When the price mechanism is distorted and causes a misallocation of scarce resources causing society to suffer
What is an externality?
The effects that producing or consuming a good or service has on 3rd parties
What are withdrawals in the circular flow of income?
- Savings (by consumers)
- Taxes
- Imports
What are injections into the circular flow of income?
- Investment (by firms)
- more government spending
- exports
When is the economy in equilibrium?
When the rate of injections = rate of withdrawals
What are the components of Aggregate Demand?
AD = C + I + G + (X-M)
What % of GDP is Consumer Spending, and what affects it?
- 60% (largest)
- Interest rates (lower I.R. = more spending)
- Consumer confidence
- levels of unemployment
- levels of personal taxation
What % of GDP is Investment, and what affects it?
- 15% of GDP (smallest)
- Business expectations and confidence
- Interest rates (lower I.R. = more investing)
- levels of corporation tax
What % of GDP is Government spending, and what affects it?
- 18-20% of GDP
- Government priorities and macroeconomic objectives
- Stage in economic cycle
- Fiscal policy
What affects the balance of trade? (X-M)
- 2nd largest % of GDP
- Exchange rate (SPICED/WPIDEC)
- International competitiveness
- Stage of global economy
- Protectionism
What causes an outward shift of the AD curve?

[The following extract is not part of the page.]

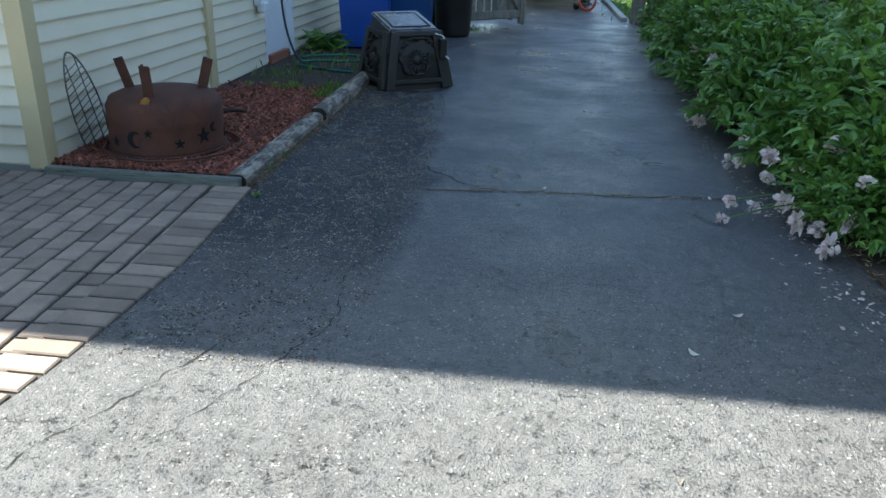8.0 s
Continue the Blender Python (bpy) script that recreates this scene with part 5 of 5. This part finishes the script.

- If there’s a rise in C/I/G/X
What is the trade-off for having a strong currency?
A strong currency = exports are more expensive and imports are cheaper, so there will be a fall in net exports (reduction in AD).
What is the effect the multiplier effect on aggregate demand?
Injections into the economy = AD curve shifts to the right
What is an absolute advantage?
A country will have an absolute advantage when its output of a product is greater per unit of resource used than any other country.